The Treasury Department said Wednesday it is selling $6 billion worth of the $41.8 billion in common stock it holds in insurance giant American International Group Inc., which received the biggest bailout of the financial crisis in 2008.
The stock sale is a step by the government toward disentangling itself from AIG. It still owns 77 percent of the company's common shares. Treasury said AIG plans to buy as much as $3 billion of the stock being sold.
Treasury also said it has a deal with AIG for it to repay the government's remaining $8.5 billion preferred-stock investment in the company.

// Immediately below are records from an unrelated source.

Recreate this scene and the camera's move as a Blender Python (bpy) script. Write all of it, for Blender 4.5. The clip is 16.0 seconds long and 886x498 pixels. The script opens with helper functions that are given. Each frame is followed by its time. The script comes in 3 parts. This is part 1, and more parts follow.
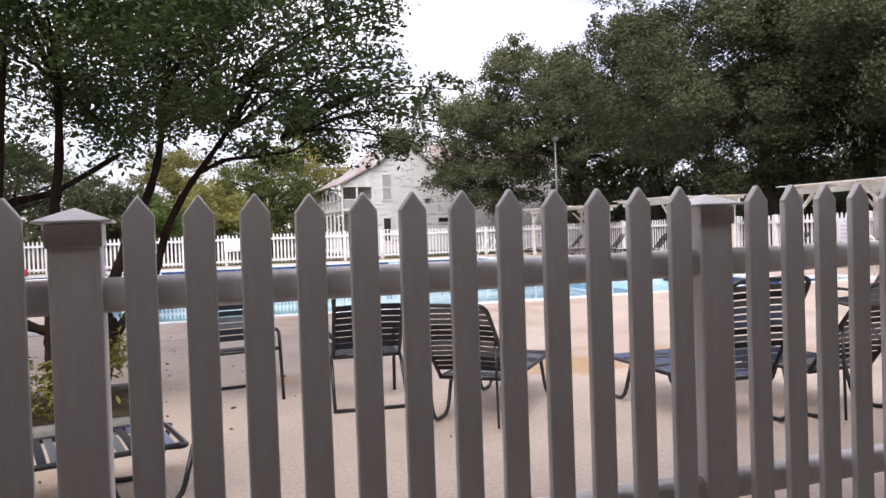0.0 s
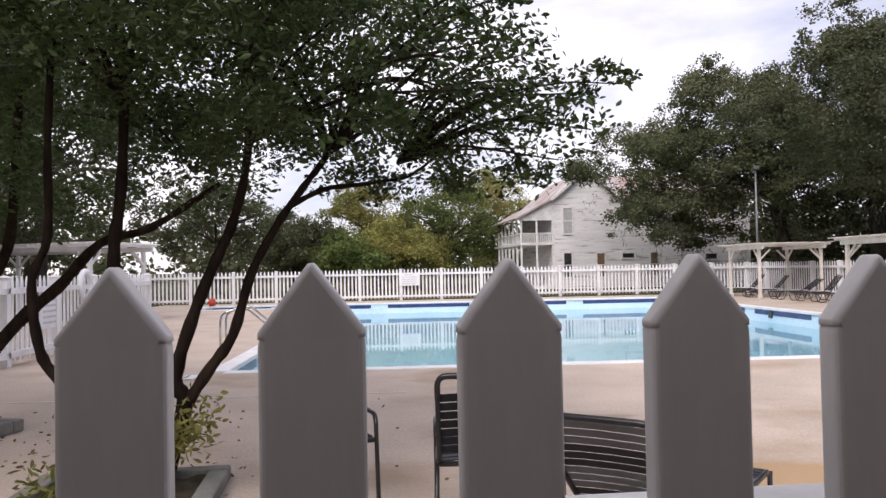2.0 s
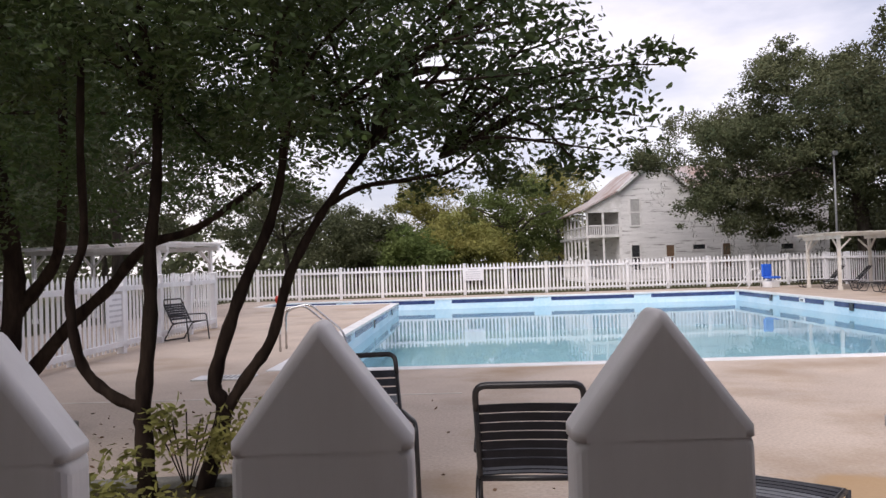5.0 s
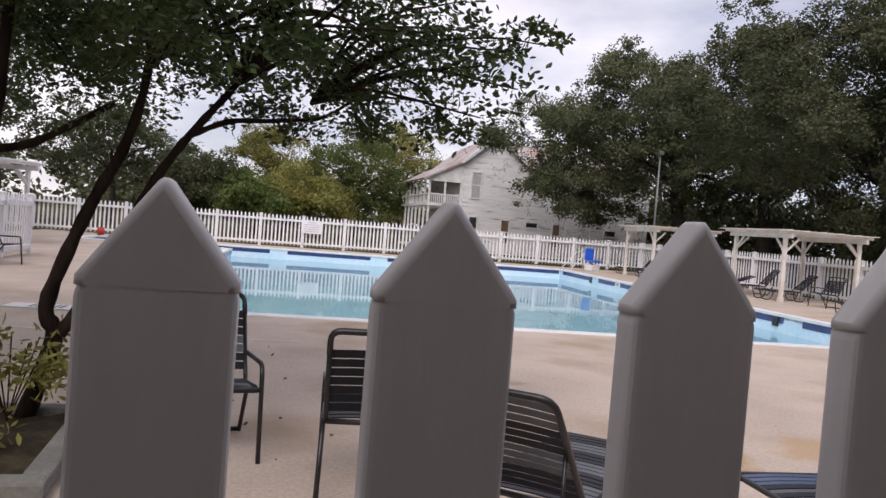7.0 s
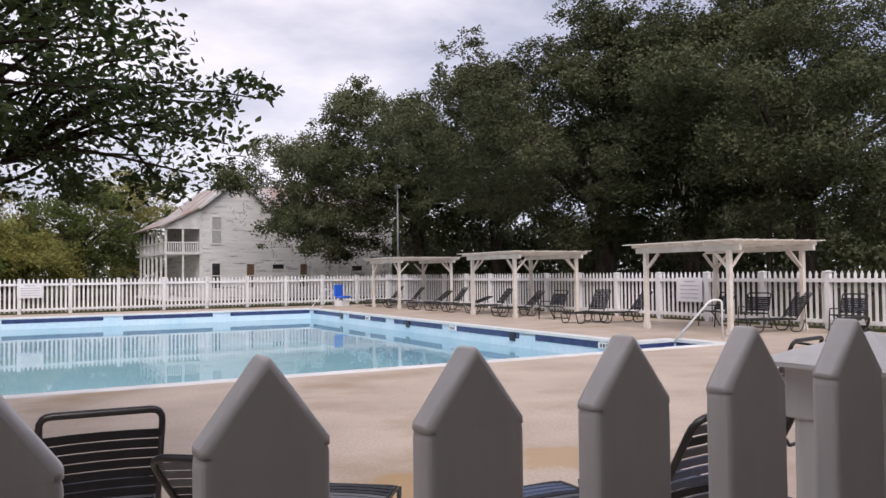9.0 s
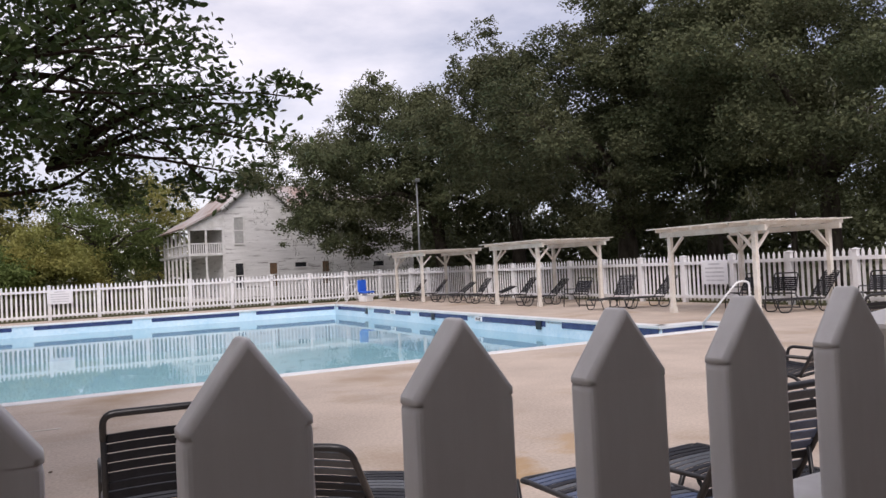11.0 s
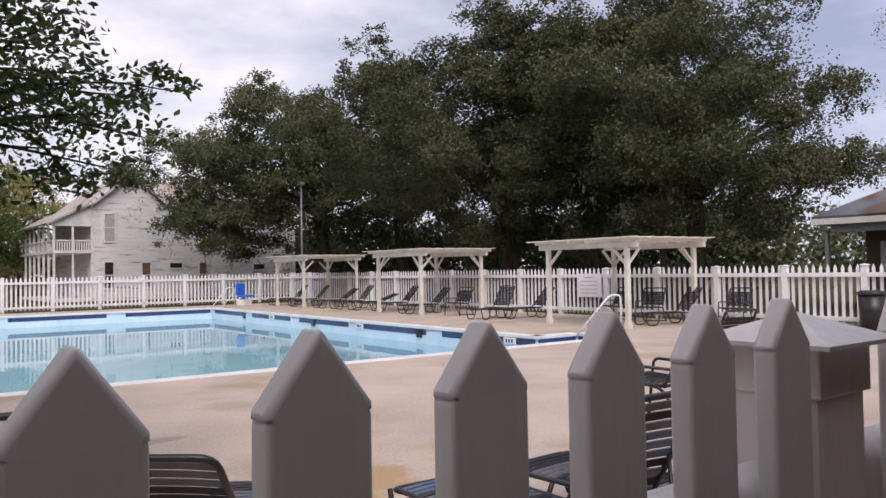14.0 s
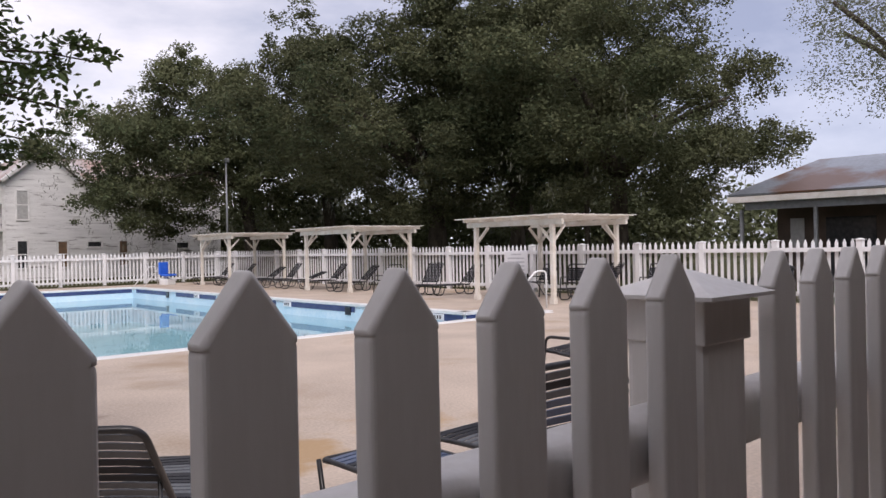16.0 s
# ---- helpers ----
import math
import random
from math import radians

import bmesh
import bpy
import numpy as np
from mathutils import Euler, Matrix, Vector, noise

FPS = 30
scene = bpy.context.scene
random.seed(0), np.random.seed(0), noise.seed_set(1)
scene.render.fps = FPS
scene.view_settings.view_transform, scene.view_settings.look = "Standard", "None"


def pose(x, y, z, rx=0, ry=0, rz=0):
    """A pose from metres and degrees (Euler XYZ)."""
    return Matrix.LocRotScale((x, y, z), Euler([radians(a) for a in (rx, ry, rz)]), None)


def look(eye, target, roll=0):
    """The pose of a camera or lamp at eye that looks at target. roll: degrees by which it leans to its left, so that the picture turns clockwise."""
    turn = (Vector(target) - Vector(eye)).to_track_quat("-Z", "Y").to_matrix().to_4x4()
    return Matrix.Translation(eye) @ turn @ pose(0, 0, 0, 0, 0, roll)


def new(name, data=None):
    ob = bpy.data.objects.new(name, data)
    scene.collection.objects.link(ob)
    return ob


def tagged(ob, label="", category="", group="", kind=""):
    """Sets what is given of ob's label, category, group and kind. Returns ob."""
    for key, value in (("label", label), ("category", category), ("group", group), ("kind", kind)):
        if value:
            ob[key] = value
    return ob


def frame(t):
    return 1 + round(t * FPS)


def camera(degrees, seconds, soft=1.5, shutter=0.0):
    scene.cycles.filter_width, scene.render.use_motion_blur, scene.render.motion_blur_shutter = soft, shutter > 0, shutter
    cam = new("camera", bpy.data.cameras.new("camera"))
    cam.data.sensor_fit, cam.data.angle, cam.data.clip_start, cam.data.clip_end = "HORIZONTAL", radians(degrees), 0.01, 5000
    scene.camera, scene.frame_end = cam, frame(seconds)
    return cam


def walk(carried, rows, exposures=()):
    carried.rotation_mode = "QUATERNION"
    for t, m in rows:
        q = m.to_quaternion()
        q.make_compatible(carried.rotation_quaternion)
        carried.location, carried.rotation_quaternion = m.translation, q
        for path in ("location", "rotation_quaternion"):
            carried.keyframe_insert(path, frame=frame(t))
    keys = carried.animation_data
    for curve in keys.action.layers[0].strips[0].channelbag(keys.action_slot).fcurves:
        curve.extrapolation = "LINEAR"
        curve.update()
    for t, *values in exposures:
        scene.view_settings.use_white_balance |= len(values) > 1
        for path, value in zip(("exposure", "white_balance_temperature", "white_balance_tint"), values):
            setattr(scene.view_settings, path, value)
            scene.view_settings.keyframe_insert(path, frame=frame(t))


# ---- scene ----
cam = camera(58.9, 16.0)
PATH = [
    (0, (-0.817, -2.387, 1.369), (-0.170, -0.495, 1.321), -1.99),
    (0.5, (-0.549, -1.906, 1.397), (0.046, 0.003, 1.425), -2.58),
    (1, (-0.398, -1.476, 1.410), (0.072, 0.468, 1.377), -2.87),
    (1.5, (-0.144, -1.025, 1.444), (0.320, 0.920, 1.428), -1.77),
    (2, (-0.050, -0.662, 1.489), (0.143, 1.328, 1.538), -1.13),
    (2.5, (0.017, -0.439, 1.522), (-0.118, 1.556, 1.565), -1.14),
    (3, (0.018, -0.356, 1.548), (-0.311, 1.615, 1.626), -1.43),
    (3.5, (0.021, -0.348, 1.542), (-0.337, 1.619, 1.610), -0.76),
    (4, (0.035, -0.359, 1.531), (-0.253, 1.620, 1.579), -0.10),
    (4.5, (0.088, -0.367, 1.526), (-0.052, 1.628, 1.564), -1.28),
    (5, (0.128, -0.387, 1.523), (0.151, 1.613, 1.561), -1.86),
    (5.2, (0.139, -0.401, 1.509), (0.266, 1.595, 1.547), -1.26),
    (7.3, (-0.049, -0.473, 1.480), (0.443, 1.465, 1.422), 4.75),
    (7.5, (-0.036, -0.477, 1.482), (0.526, 1.442, 1.443), 4.32),
    (8, (0.052, -0.482, 1.506), (0.905, 1.326, 1.500), 1.65),
    (8.5, (0.066, -0.503, 1.519), (1.018, 1.256, 1.540), -0.04),
    (9, (0.071, -0.517, 1.552), (1.089, 1.203, 1.613), -0.65),
    (9.2, (0.062, -0.522, 1.561), (1.058, 1.209, 1.662), -0.51),
    (11.3, (-0.074, -0.531, 1.537), (0.918, 1.206, 1.565), -3.25),
    (11.5, (-0.044, -0.546, 1.538), (1.022, 1.146, 1.559), -4.23),
    (12, (-0.027, -0.566, 1.535), (1.153, 1.049, 1.535), -3.72),
    (12.5, (-0.026, -0.554, 1.540), (1.202, 1.024, 1.564), -2.16),
    (13, (-0.030, -0.540, 1.542), (1.203, 1.034, 1.595), -1.60),
    (13.5, (-0.030, -0.529, 1.535), (1.194, 1.051, 1.594), -1.33),
    (14, (-0.044, -0.519, 1.540), (1.178, 1.064, 1.592), -0.99),
    (14.5, (-0.041, -0.534, 1.545), (1.213, 1.022, 1.613), -1.62),
    (15, (-0.058, -0.558, 1.548), (1.248, 0.955, 1.627), -1.64),
    (15.5, (-0.090, -0.586, 1.536), (1.274, 0.875, 1.608), -0.96),
    (16, (-0.085, -0.587, 1.514), (1.274, 0.880, 1.507), -1.18),
]
walk(cam, [(t, look(eye, target, roll)) for t, eye, target, roll in PATH], [(0.0, 0.62, 6600, 17), (1.0, 0.5, 6650, 17), (1.8, 0.32, 6700, 17), (2.5, 0.2, 6700, 17), (4.0, 0.1, 6700, 17), (5.0, 0.1, 6700, 17), (7.5, -0.05, 6700, 17), (16.0, 0.0, 6700, 17)])


# ---- world, sun, exposure ----
world = bpy.data.worlds.new("overcast_sky")
scene.world = world
world.use_nodes = True
wn, wl = world.node_tree.nodes, world.node_tree.links
wn.clear()
w_out = wn.new("ShaderNodeOutputWorld")
w_bg = wn.new("ShaderNodeBackground")
w_sky = wn.new("ShaderNodeTexSky")
w_sky.sky_type = "NISHITA"
w_sky.sun_disc = False
w_sky.sun_elevation = radians(46)
w_sky.sun_rotation = radians(211)
w_map = wn.new("ShaderNodeMapping")
w_map.inputs["Scale"].default_value = (1.0, 1.0, 2.6)
w_co = wn.new("ShaderNodeTexCoord")
w_noise = wn.new("ShaderNodeTexNoise")
w_noise.inputs["Scale"].default_value = 2.6
w_noise.inputs["Detail"].default_value = 7
w_noise.inputs["Roughness"].default_value = 0.55
w_ramp = wn.new("ShaderNodeValToRGB")
w_ramp.color_ramp.elements[0].position = 0.36
w_ramp.color_ramp.elements[0].color = (0.50, 0.52, 0.62, 1)
w_ramp.color_ramp.elements[1].position = 0.60
w_ramp.color_ramp.elements[1].color = (0.97, 0.94, 0.98, 1)
w_dim = wn.new("ShaderNodeMix")
w_dim.data_type, w_dim.blend_type = "RGBA", "ADD"
w_dim.inputs[0].default_value = 0.035
wl.new(w_co.outputs["Generated"], w_map.inputs["Vector"])
wl.new(w_map.outputs["Vector"], w_noise.inputs["Vector"])
wl.new(w_noise.outputs["Fac"], w_ramp.inputs["Fac"])
wl.new(w_ramp.outputs["Color"], w_dim.inputs[6])
wl.new(w_sky.outputs["Color"], w_dim.inputs[7])
w_sep = wn.new("ShaderNodeSeparateXYZ")
w_rng = wn.new("ShaderNodeMapRange")
w_rng.inputs["From Min"].default_value, w_rng.inputs["From Max"].default_value = 0.45, 1.0
w_east = wn.new("ShaderNodeMix")
w_east.data_type, w_east.blend_type = "RGBA", "MULTIPLY"
w_east.inputs[7].default_value = (0.62, 0.69, 0.82, 1)
wl.new(w_co.outputs["Generated"], w_sep.inputs["Vector"])
wl.new(w_sep.outputs["X"], w_rng.inputs["Value"])
wl.new(w_rng.outputs["Result"], w_east.inputs[0])
wl.new(w_dim.outputs[2], w_east.inputs[6])
wl.new(w_east.outputs[2], w_bg.inputs["Color"])
w_bg.inputs["Strength"].default_value = 0.97
wl.new(w_bg.outputs["Background"], w_out.inputs["Surface"])

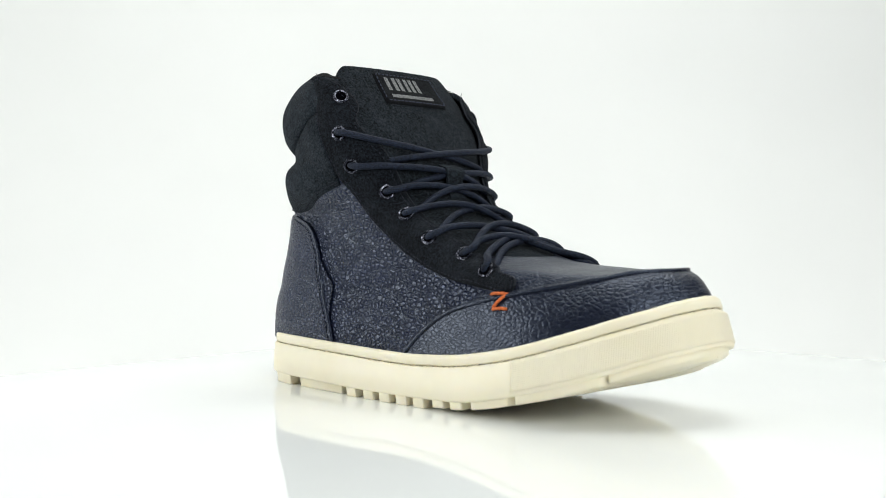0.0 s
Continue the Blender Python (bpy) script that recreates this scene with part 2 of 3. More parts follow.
def turntable():
    top = new("turntable")
    tagged(top, "glossy white turntable plate with rounded corners", "turntable")
    x0, x1, y0, y1, r = -0.225, 0.40, -0.265, 0.303, 0.12
    ring = []
    for cx, cy, a0 in ((x1 - r, y1 - r, 0), (x0 + r, y1 - r, 90), (x0 + r, y0 + r, 180), (x1 - r, y0 + r, 270)):
        for i in range(17):
            a = radians(a0 + 90 * i / 16)
            ring.append((cx + r * math.cos(a), cy + r * math.sin(a)))
    mx, my = (x0 + x1) / 2, (y0 + y1) / 2
    bm = bmesh.new()
    rows = []
    for inset, z in ((0.0, -0.009), (0.0, -0.005), (0.0006, -0.0032), (0.0018, -0.0016), (0.0036, -0.0006), (0.0060, -0.0001), (0.0090, 0.0), (0.05, 0.0)):
        k = 1 - inset / 0.25
        rows.append([(mx + (x - mx) * k, my + (y - my) * k, z) for x, y in ring])
    vs = grid_faces(bm, rows, wrap=True)
    bm.faces.new(vs[-1])
    bm.faces.new(vs[0][::-1])
    part("plate", bm, M_PLATE, top)
    bm = bmesh.new()
    prof = [(0.07, -0.0090), (0.07, -0.06), (0.085, -0.066), (0.085, -0.0795)]
    rows = [[(rr * math.cos(a), rr * math.sin(a), z) for a in np.linspace(0, 2 * math.pi, 49)[:-1]] for rr, z in prof]
    vs = grid_faces(bm, rows, wrap=True)
    bm.faces.new(vs[0])
    bm.faces.new(vs[-1])
    part("pedestal", bm, M_PLATE, top)
    return top


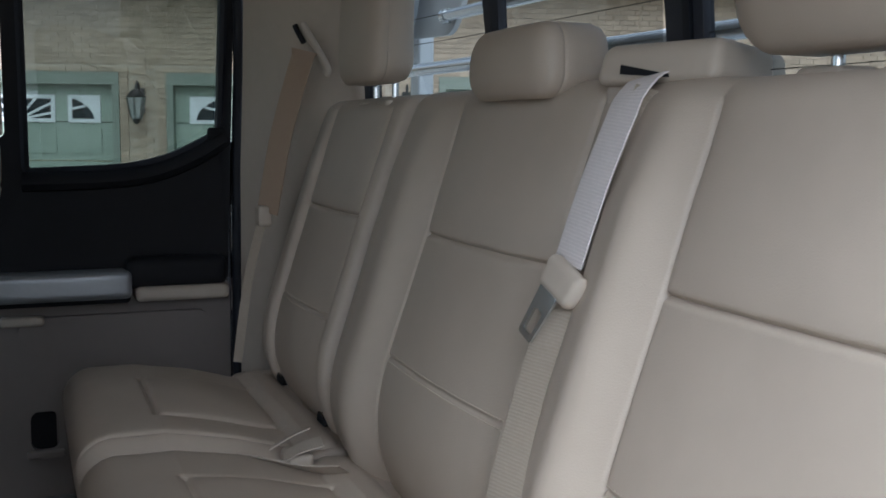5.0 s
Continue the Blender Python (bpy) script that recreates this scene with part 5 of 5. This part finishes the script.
for i in range(1300):
    near_view = i % 3 != 0
    a_ = rw.uniform(1.6, 2.9) if near_view else rw.uniform(0, 2 * math.pi)
    rad = rw.uniform(56, 82)
    x, y = rad * math.cos(a_), rad * math.sin(a_)
    h = rw.uniform(3.4, 6.4)
    n_ = Vector((-y, x, 0)).normalized()
    lean_ = n_ * rw.uniform(-0.5, 0.5)
    sliver(Vector((x, y, -0.3)), Vector((x, y, h)) + lean_, n_ * rw.uniform(0.04, 0.11))
    for k in range(130 if near_view else 30):
        zz = h * rw.uniform(0.03, 1.0) ** 0.8
        sp = 0.5 + 1.6 * (1 - abs(2 * zz / h - 1.1))
        p = Vector((x, y, zz)) + n_ * rw.gauss(0, 0.6) * sp + Vector((rw.gauss(0, 0.8), rw.gauss(0, 0.8), 0))
        q = p + n_ * rw.uniform(-0.5, 0.5) + Vector((0, 0, rw.uniform(-0.1, 0.7)))
        sliver(p, q, Vector((n_.x, n_.y, rw.uniform(-0.6, 0.6))) * rw.uniform(0.012, 0.04))
woods_me = bpy.data.meshes.new("far_woods")
woods_me.from_pydata([tuple(v) for v in wv_], [], wf_)
woods_me.materials.append(WOODS)
woods = new("far_woods", woods_me)
tagged(woods, "grey-brown winter woods along the horizon", "woods", kind="stuff")


def bush(x, y, h, seed):
    t_ = thing("evergreen_bush", (x, y, 0), "rounded green evergreen at the wood's edge", "bush", "evergreens")
    r2 = random.Random(seed)
    lf = bmesh.new()
    for i in range(4200):
        v = Vector((r2.gauss(0, 1), r2.gauss(0, 1), r2.gauss(0, 1))).normalized()
        lump = 0.75 + 0.3 * noise.noise(v * 2.2 + Vector((seed, 0, 0)))
        p = Vector((v.x * h * 0.36, v.y * h * 0.36, h * 0.50 + v.z * h * 0.52)) * 1.0
        p = Vector((0, 0, h * 0.5)) + (p - Vector((0, 0, h * 0.5))) * lump * r2.uniform(0.7, 1.0)
        s_ = r2.uniform(0.10, 0.24)
        u_ = Vector((r2.gauss(0, 1), r2.gauss(0, 1), r2.gauss(0, 1))).normalized() * s_
        w2 = u_.orthogonal().normalized() * s_ * 0.6
        lf.faces.new([lf.verts.new(k) for k in (p - u_, p + w2, p + u_, p - w2)])
    part("foliage", lf, LEAF, t_, smooth=False)
    part("trunk", tube([(0, 0, -0.1), (0, 0, h * 0.5)], lambda u: 0.07 * (1 - 0.6 * u), 8), BARK, t_)


bush(-25.2, 35.2, 3.3, 2)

A price for the common shares wasn't specified. The share price at which taxpayers would break even on their AIG investment is about $28 or $29. AIG shares closed at $29.45 in trading Wednesday. They fell 53 cents, or almost 2 percent, to $28.92 on heavy volume in afterhours trading following the announcement of the stock sale.
The government stepped in with $182 billion to rescue New York-based AIG from collapse in the depths of the financial crisis. Treasury has recouped $18 billion of the $68 billion it provided the company through its Troubled Asset Relief Program, or TARP. The remainder of the money came from the Federal Reserve Bank of New York. AIG has repaid all but $17.5 billion of those loans.
Treasury made an initial sale of AIG stock in May 2011. The sales were expected to resume after the value of AIG shares increased. Last year, the stock lost nearly half its value, partly fueled by government sales of the company's stock and a volatile stock market.
Under the agreement for repaying the $8.5 billion preferred-stock investment plus interest, $5.6 billion will come from AIG's newly announced sale of part of its stake in Hong Kong-based insurer AIA Group Ltd., $1.6 billion from a sale of securities by the New York Fed, and another $1.6 billion from AIG's sale of its American Life Insurance Co. subsidiary.
"The people of AIG have achieved another significant milestone in our progress toward our goal that American taxpayers recoup their entire investment in AIG at a profit," AIG President and CEO Robert Benmosche said in a statement.
AIG had a $19.8 billion profit in the fourth quarter of last year, nearly all of it due to a tax-related accounting gain. The company also earned $17.8 billion for 2011, its second straight year of profits.
Despite the two years of profitability, AIG's recent financial results have been inconsistent. Over the past two years, only half of its quarterly reporting periods have been profitable.
Treasury said it has hired Citigroup Global Markets Inc., Credit Suisse Securities (USA) LLC and Morgan Stanley & Co. LLC as joint coordinators for the common stock sale.